Lesson 7 — Composing kernels

A single kernel maps over one array at a time, but many algorithms are naturally expressed as a pipeline of kernels: the output of one kernel becomes the input of the next. This lesson shows how to chain two kernels — square and add — to compute out[i] = a[i]² + b[i] in two GPU passes.

What makes this different from the earlier lessons: there is now an OCaml host program (compiled to JavaScript with js_of_ocaml) that orchestrates the two GPU dispatches. The host transpiles each kernel source, runs Kernel A to produce a temporary buffer tmp, then runs Kernel B with tmp and b to produce the final result.

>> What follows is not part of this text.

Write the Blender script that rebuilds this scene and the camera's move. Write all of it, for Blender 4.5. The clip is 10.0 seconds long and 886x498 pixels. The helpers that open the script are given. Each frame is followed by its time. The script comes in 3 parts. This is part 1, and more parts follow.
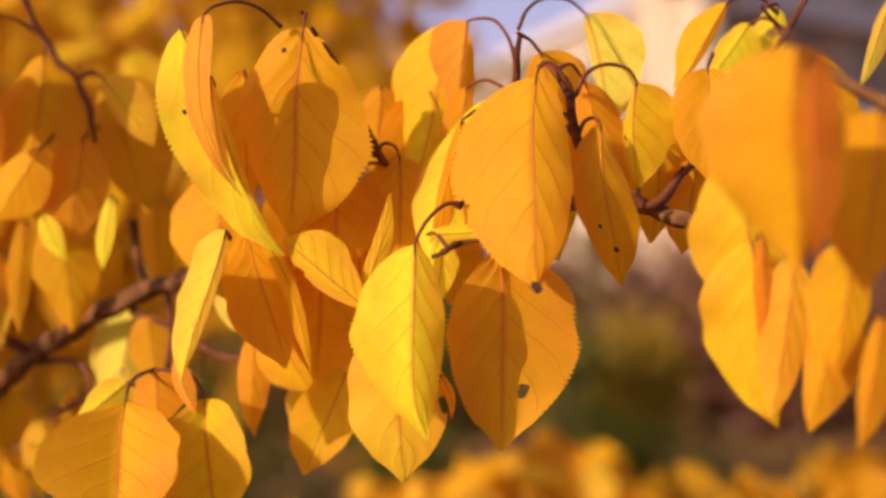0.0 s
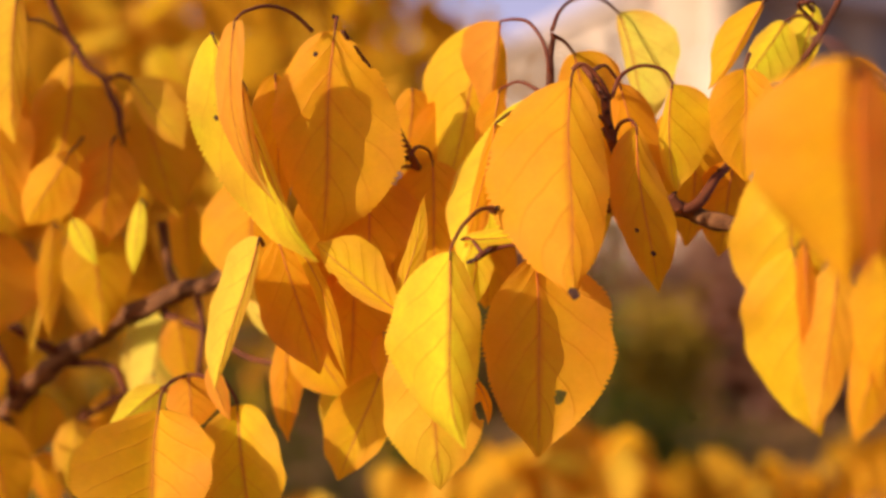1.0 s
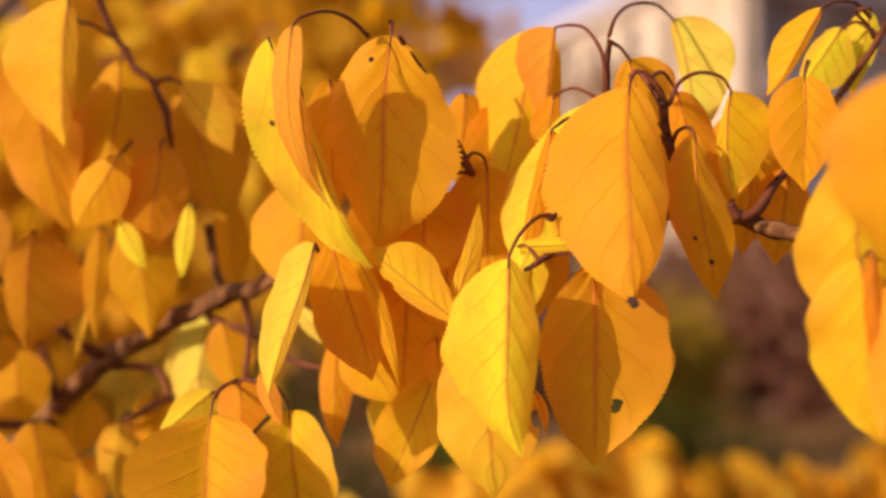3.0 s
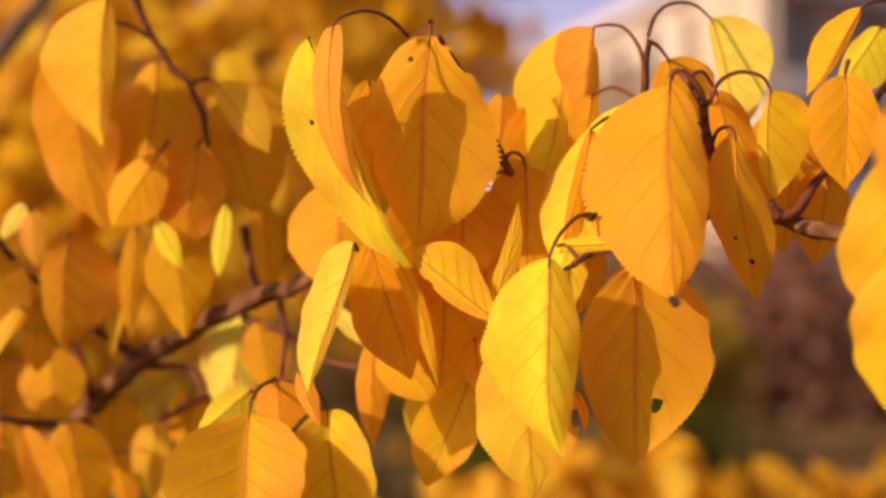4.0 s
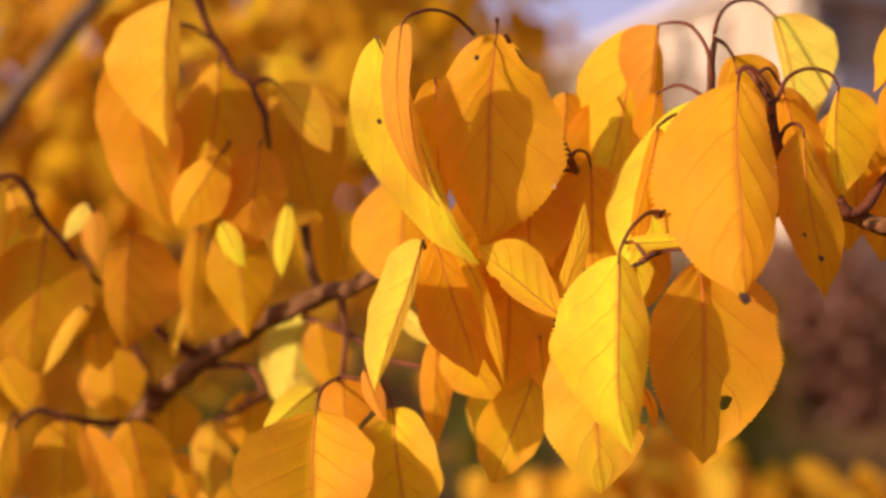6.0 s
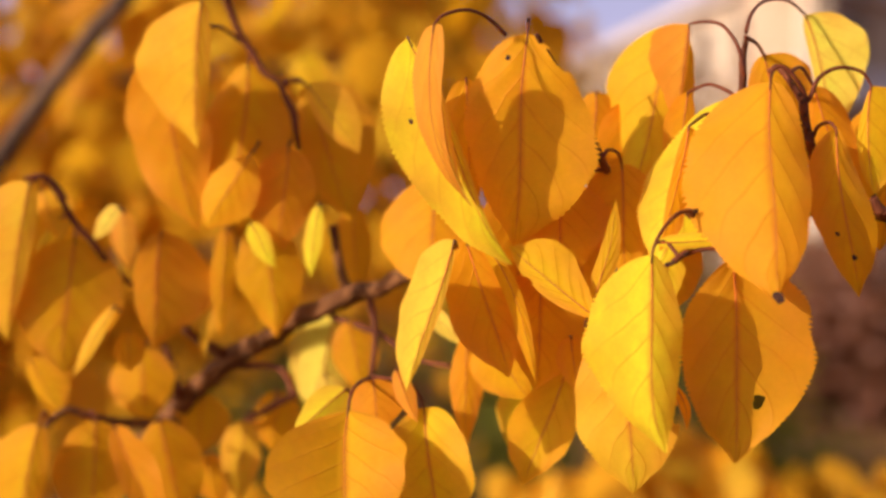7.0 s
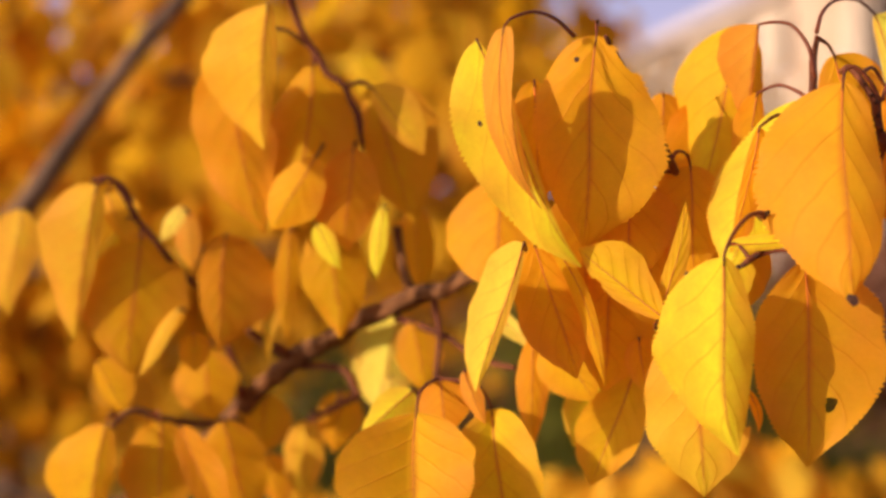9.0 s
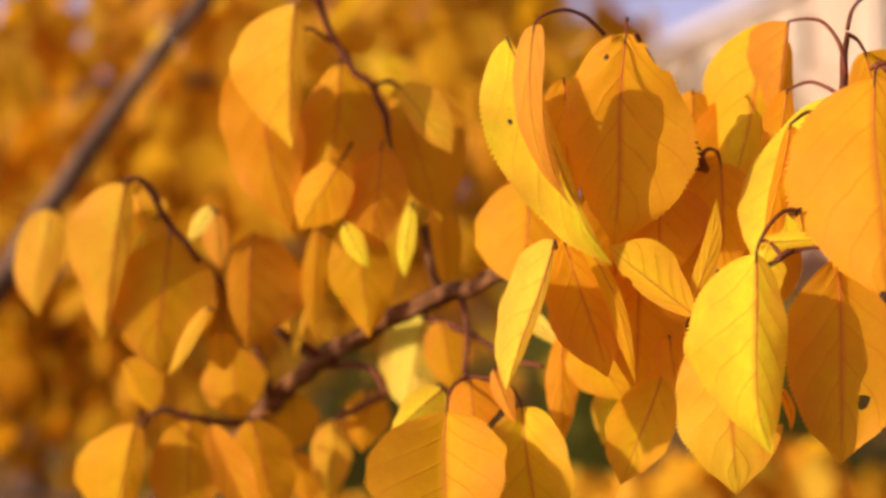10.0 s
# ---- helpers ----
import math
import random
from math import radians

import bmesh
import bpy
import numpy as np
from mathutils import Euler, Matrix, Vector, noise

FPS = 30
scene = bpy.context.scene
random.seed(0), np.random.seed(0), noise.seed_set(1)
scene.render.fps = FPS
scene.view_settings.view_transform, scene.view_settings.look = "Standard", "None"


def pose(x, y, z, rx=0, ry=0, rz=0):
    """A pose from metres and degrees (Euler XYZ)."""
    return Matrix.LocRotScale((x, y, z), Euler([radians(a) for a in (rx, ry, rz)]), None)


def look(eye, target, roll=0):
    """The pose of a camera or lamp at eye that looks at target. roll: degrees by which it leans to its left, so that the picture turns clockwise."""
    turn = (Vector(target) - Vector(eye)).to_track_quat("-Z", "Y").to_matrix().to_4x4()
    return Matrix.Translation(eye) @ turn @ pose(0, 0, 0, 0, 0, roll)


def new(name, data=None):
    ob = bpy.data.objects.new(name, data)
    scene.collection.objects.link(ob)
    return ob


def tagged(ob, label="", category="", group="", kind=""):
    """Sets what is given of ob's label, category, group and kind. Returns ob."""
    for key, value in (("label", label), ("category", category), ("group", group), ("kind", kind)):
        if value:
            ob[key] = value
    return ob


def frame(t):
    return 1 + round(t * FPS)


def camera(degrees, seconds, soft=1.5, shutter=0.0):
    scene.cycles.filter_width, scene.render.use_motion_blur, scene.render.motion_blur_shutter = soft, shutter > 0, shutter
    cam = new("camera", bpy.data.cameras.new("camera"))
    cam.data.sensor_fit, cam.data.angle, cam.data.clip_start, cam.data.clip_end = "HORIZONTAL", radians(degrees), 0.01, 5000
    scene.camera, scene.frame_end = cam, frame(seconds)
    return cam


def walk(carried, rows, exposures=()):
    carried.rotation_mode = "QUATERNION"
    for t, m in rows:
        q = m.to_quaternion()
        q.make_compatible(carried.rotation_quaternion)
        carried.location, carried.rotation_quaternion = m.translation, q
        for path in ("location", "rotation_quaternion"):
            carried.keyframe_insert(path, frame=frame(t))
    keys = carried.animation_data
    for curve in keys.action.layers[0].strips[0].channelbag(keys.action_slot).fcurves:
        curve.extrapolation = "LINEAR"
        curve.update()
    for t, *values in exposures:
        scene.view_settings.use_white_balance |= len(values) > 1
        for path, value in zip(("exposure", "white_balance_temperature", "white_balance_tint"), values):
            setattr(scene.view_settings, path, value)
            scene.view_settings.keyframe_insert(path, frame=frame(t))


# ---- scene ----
cam = camera(33.8, 10.0, 3.0)
PATH = [
    (0, (0.0531, 0.0247, 1.5046), (0.0960, 2.0241, 1.5253), -0.09),
    (0.5, (0.0510, 0.0269, 1.5085), (0.0749, 2.0268, 1.5090), -0.52),
    (1, (0.0486, 0.0285, 1.5111), (0.0659, 2.0285, 1.5079), -0.52),
    (1.5, (0.0459, 0.0296, 1.5127), (0.0590, 2.0296, 1.5065), -0.42),
    (2, (0.0432, 0.0303, 1.5134), (0.0535, 2.0303, 1.5091), -0.22),
    (2.5, (0.0404, 0.0306, 1.5135), (0.0446, 2.0306, 1.5092), -0.19),
    (4, (0.0320, 0.0302, 1.5120), (-0.0011, 2.0300, 1.5135), -0.12),
    (4.5, (0.0293, 0.0298, 1.5113), (-0.0166, 2.0293, 1.5164), -0.09),
    (5, (0.0268, 0.0294, 1.5107), (-0.0277, 2.0287, 1.5159), -0.15),
    (5.5, (0.0244, 0.0290, 1.5103), (-0.0429, 2.0278, 1.5171), -0.23),
    (7, (0.0179, 0.0278, 1.5102), (-0.0833, 2.0252, 1.5176), -0.35),
    (7.5, (0.0160, 0.0275, 1.5105), (-0.1036, 2.0239, 1.5148), -0.53),
    (8, (0.0142, 0.0272, 1.5109), (-0.1173, 2.0229, 1.5140), -0.58),
    (8.5, (0.0124, 0.0270, 1.5112), (-0.1356, 2.0215, 1.5164), -0.43),
    (9, (0.0107, 0.0269, 1.5115), (-0.1506, 2.0203, 1.5164), -0.43),
    (9.5, (0.0089, 0.0267, 1.5114), (-0.1694, 2.0187, 1.5165), -0.48),
    (10, (0.0071, 0.0264, 1.5110), (-0.1786, 2.0178, 1.5163), -0.61),
]
walk(cam, [(t, look(eye, target, roll)) for t, eye, target, roll in PATH],
     exposures=[(0, -0.08, 6600, 24.5), (10, -0.08, 6600, 24.5)])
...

Host orchestration (OCaml)

(* Host program (runs in the browser via js_of_ocaml) *)
let run kA_src kB_src ~a ~b ~cb =
  match of_source_with_abi WGSL kA_src with
  | Error e -> cb_err cb e
  | Ok (wgslA, abiA) ->
    Webgpu_runtime.run ~wgsl:wgslA ~abi_json:abiA
      ~inputs:[("a", a); ("tmp", zeros)]
      ~outputs_wanted:["tmp"]
      ~on_done:(fun [{tmp}] ->
        match of_source_with_abi WGSL kB_src with
        | Error e -> cb_err cb e
        | Ok (wgslB, abiB) ->
          Webgpu_runtime.run ~wgsl:wgslB ~abi_json:abiB
            ~inputs:[("tmp", tmp); ("b", b); ("out", zeros)]
            ~outputs_wanted:["out"]
            ~on_done:(fun [{out}] -> cb_ok cb out) ())
      ()

Note: the two kernels currently round-trip through the host between stages (tmp is read back from the GPU before being re-uploaded for Kernel B). True GPU-side buffer persistence — avoiding the round-trip — is a planned runtime enhancement.

Your task

Fill in the two kernels below and click Run on my GPU. Both editors use the same OCaml kernel syntax you have seen in earlier lessons. The host program above glues them together automatically.

Fill in the TODOs and click "Run on my GPU".
Hint

Kernel A: a.(i) *. a.(i) (OCaml uses *. for float multiplication). Kernel B: tmp.(i) +. b.(i).